Hamilton is making an affirmative case for a union to facilitate interstate commerce, and to provide revenue for the national government, in part so that the government will be able to wage war against other governments if need be.

That isn’t the only benefit of the commercial prosperity of union that Hamilton describes. As Cost notes, Hamilton makes the case that prosperity can bring together the interests “between agriculture and commerce.” It is here that Hamilton proposes that, as prosperity goes up,  domestic strife goes down. But, again, prosperity is not enough to prevent civil breakdown.

Cost ties this connection to the American Civil War, arguing that, “although the dominant issue [of the Civil War] was, of course, slavery,” because the South “remained a world unto itself”–connected to Europe but not economically-integrated with the North and West of America–interests were not aligned and the country did not stay united.  

But Can Commerce Save Nations From War?

But if the South had shipped more of its cotton to Boston rather than to London, or if it had been better economically integrated with the rest of the country in other ways, would the Civil War really not have happened? Commerce can align interests, but its record in building lasting peace is mixed at best.

The countries that have traded the most with one another throughout history have been countries that share borders. Trade with neighbors is convenient and efficient. The countries that have gone to war with one another the most throughout history have also been countries that share borders. War with neighbors is convenient and efficient.

Europe in the summer of 1914 was as economically “blended and woven” as any continent ever had been up to that point. Beyond economics, even the ruling families of the major powers were “blended and woven.” Queen Victoria had seen to it that Kaiser Wilhelm II of Germany, George V of England, and Tsar Nicholas II of Russia were all cousins.  

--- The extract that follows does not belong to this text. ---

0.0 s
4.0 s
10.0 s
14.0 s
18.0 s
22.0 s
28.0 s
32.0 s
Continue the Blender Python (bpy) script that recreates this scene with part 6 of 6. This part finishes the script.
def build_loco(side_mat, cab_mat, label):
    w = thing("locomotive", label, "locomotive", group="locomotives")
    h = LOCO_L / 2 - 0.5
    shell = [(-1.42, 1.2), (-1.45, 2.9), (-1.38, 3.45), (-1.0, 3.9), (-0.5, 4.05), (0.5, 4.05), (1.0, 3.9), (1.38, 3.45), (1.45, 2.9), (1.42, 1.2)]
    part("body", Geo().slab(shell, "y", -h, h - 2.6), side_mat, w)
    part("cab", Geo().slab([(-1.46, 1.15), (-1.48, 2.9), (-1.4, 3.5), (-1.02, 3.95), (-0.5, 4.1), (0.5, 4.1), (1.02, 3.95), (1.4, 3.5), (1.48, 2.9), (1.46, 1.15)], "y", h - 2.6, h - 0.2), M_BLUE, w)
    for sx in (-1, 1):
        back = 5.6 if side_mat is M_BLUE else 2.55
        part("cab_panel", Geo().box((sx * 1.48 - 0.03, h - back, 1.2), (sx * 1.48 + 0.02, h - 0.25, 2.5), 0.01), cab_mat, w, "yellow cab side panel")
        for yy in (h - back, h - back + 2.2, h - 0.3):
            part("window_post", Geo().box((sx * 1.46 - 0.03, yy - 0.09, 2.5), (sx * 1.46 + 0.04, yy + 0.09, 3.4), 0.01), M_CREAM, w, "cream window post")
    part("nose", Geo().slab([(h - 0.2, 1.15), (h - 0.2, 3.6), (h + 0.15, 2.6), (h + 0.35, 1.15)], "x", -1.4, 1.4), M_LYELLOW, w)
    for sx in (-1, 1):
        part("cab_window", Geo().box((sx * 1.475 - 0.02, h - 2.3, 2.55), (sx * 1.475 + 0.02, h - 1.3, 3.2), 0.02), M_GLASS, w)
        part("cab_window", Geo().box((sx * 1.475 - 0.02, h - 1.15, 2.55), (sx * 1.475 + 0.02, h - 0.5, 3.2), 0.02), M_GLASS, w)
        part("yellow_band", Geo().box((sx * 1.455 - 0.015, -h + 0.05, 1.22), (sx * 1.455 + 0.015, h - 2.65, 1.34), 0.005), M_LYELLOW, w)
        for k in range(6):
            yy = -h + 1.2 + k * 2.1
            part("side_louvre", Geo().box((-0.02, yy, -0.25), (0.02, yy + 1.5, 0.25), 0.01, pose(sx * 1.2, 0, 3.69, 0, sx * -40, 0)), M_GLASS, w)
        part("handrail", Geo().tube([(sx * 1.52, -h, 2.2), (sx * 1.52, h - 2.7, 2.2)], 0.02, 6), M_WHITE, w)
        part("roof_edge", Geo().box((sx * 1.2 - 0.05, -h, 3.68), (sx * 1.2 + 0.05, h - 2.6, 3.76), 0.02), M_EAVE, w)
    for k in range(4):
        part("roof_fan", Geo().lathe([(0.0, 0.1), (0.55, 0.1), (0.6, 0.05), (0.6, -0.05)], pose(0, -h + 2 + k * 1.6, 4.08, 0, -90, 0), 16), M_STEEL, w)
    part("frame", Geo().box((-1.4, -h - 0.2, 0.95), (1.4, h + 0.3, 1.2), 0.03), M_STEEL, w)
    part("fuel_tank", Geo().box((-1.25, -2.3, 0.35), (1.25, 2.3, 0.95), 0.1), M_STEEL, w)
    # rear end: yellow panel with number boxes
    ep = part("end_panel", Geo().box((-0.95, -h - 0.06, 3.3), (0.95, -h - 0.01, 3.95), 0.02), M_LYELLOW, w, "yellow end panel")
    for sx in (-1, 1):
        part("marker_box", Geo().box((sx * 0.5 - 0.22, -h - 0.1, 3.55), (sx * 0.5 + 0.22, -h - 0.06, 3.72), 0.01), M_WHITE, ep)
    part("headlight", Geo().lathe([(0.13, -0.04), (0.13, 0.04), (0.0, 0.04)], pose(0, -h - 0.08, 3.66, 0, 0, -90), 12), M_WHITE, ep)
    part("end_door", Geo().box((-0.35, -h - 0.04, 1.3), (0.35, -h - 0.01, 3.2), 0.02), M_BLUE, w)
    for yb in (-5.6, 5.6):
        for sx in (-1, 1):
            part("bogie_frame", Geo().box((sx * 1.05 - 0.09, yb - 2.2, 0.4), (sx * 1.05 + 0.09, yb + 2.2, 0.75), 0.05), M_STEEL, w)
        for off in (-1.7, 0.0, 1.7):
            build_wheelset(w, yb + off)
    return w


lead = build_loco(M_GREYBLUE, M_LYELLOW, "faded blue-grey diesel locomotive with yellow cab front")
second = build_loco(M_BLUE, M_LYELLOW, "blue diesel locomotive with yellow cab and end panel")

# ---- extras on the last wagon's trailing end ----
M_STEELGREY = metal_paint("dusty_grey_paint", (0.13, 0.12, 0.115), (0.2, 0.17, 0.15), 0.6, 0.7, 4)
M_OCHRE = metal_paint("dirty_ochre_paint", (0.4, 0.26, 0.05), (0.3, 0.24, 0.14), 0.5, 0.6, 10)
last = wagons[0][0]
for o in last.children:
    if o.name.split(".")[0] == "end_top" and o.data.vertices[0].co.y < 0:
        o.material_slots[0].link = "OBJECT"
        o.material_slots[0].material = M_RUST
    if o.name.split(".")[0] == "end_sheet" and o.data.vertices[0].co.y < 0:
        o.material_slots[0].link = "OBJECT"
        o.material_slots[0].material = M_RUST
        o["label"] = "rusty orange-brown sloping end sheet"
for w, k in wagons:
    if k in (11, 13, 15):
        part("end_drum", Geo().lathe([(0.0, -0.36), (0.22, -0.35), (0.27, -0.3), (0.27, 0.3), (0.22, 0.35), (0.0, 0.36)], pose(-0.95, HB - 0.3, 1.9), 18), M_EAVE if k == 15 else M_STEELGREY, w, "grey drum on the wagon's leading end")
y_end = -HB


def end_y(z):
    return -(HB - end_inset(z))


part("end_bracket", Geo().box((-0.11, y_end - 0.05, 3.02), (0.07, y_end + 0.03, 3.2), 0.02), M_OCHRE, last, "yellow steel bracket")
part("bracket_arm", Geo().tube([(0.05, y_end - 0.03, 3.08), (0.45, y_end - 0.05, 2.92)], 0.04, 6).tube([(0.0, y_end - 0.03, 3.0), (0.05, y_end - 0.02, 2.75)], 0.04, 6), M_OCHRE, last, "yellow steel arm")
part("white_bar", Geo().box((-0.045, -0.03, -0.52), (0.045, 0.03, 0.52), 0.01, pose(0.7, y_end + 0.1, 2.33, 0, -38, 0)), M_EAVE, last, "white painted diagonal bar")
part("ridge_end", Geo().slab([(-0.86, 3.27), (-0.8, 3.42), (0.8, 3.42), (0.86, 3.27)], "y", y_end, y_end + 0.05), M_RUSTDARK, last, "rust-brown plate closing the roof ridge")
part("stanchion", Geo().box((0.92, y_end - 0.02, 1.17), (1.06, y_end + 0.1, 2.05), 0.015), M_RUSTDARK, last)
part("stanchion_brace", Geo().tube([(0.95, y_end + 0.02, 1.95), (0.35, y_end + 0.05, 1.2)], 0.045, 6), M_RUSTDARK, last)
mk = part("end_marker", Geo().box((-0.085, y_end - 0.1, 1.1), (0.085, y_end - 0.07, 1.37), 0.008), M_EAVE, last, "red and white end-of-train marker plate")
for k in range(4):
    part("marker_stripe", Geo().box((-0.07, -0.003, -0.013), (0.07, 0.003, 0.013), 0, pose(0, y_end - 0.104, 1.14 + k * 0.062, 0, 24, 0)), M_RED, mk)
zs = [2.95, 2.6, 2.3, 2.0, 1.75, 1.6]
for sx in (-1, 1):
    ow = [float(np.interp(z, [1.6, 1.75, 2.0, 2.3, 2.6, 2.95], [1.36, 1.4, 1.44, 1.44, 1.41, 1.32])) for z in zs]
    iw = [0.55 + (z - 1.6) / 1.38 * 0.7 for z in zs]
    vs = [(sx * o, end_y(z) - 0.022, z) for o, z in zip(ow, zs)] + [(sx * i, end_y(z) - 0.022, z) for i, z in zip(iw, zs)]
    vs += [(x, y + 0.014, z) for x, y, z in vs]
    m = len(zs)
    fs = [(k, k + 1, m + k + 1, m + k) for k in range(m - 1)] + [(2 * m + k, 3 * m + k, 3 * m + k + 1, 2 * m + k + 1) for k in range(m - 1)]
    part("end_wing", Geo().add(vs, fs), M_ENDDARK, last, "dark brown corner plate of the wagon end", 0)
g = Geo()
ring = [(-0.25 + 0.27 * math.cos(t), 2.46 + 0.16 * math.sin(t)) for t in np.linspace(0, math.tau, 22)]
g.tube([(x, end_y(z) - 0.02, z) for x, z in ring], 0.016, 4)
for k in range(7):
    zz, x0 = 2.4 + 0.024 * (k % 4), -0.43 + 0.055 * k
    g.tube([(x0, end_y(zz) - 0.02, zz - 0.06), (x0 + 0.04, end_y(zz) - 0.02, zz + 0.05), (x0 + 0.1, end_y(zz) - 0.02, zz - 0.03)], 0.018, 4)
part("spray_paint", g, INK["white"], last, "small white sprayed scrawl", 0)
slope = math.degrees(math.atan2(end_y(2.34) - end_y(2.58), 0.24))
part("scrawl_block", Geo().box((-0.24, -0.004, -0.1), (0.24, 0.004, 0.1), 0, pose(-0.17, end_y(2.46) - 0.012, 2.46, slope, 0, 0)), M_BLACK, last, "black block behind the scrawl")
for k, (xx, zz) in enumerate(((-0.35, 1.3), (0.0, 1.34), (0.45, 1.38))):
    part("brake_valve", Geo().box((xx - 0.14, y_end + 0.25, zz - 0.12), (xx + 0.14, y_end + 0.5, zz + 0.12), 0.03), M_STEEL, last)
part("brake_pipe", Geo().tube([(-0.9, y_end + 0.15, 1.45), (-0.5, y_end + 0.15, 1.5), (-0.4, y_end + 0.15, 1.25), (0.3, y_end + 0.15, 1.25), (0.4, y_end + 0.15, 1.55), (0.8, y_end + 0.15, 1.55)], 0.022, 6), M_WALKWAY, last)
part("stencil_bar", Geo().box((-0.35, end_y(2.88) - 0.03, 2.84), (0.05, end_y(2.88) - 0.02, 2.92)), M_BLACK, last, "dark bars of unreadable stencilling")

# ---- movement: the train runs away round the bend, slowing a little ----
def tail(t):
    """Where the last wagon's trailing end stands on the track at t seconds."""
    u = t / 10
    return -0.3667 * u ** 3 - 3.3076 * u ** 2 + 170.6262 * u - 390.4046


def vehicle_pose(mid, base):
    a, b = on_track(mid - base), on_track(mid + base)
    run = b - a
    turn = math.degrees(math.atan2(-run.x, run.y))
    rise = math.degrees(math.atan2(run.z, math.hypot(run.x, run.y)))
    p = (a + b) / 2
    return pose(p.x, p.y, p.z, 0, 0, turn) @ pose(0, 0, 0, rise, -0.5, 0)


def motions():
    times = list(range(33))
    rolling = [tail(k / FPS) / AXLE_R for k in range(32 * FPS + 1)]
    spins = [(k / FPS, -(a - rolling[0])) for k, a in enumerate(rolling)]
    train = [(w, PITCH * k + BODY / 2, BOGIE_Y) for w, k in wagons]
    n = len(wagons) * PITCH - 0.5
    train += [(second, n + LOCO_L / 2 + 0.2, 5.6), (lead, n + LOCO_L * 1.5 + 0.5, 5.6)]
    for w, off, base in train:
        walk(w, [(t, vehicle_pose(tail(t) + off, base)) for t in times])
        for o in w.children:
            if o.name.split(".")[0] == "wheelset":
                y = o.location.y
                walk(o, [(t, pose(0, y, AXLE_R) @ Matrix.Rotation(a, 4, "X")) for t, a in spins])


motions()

But the Great War still happened. To a lesser extent, even in 2018, the marketplace is not enough to keep Europe together, as the current crises of the European Union show. Cost’s Hamiltonian explanation for ongoing American unity comes up short. But to his credit, Cost does show that John Jay’s rationale doesn’t measure up either.

Does American Unity Depend on Shared Culture?

Jay argued in Federalist 2 that “this country and this people seem to have been made for each other.”

[We are] a people descended from the same ancestors, speaking the same language, professing the same religion, attached to the same principles of government, very similar in their manners and customs, and who, by their joint counsels, arms, and efforts, fighting side by side throughout a long and bloody war, have nobly established general liberty and independence.

Cost notes that Jay was being more aspirational than descriptive. By 1788, Cost says, America was “hotly divided along religion, class, and ethnic lines.” This phenomenon has persisted into the present day. If neither market forces nor cultural and patriotic ties are sufficient to explain our lasting union, what is?

In Abraham Lincoln’s second inaugural address, given when America was in the midst of its Civil War, he declared:

Fondly do we hope, fervently do we pray, that this mighty scourge of war may speedily pass away. Yet, if God wills that it continue until all the wealth piled by the bondsman’s two hundred and fifty years of unrequited toil shall be sunk, and until every drop of blood drawn with the lash shall be paid by another drawn with the sword, as was said three thousand years ago, so still it must be said ‘the judgments of the Lord are true and righteous altogether.’

Lincoln was willing to sacrifice prosperity to keep the United States united. There was something else more fundamental and more important to the people’s bonds of affection to which he alluded in his first inaugural address. It was what brought the “better angels of our nature” to “strike the mystic chords of memory” and “swell the chorus of the Union.”

“I hold that in contemplation of universal law and of the Constitution the Union of these States is perpetual,” Lincoln avowed. “Continue to execute all the express provisions of our National Constitution, and the Union will endure forever, it being impossible to destroy it except by some action not provided for in the instrument itself.”

Lincoln’s case was built not on prosperity, but on America’s founding documents and ideals.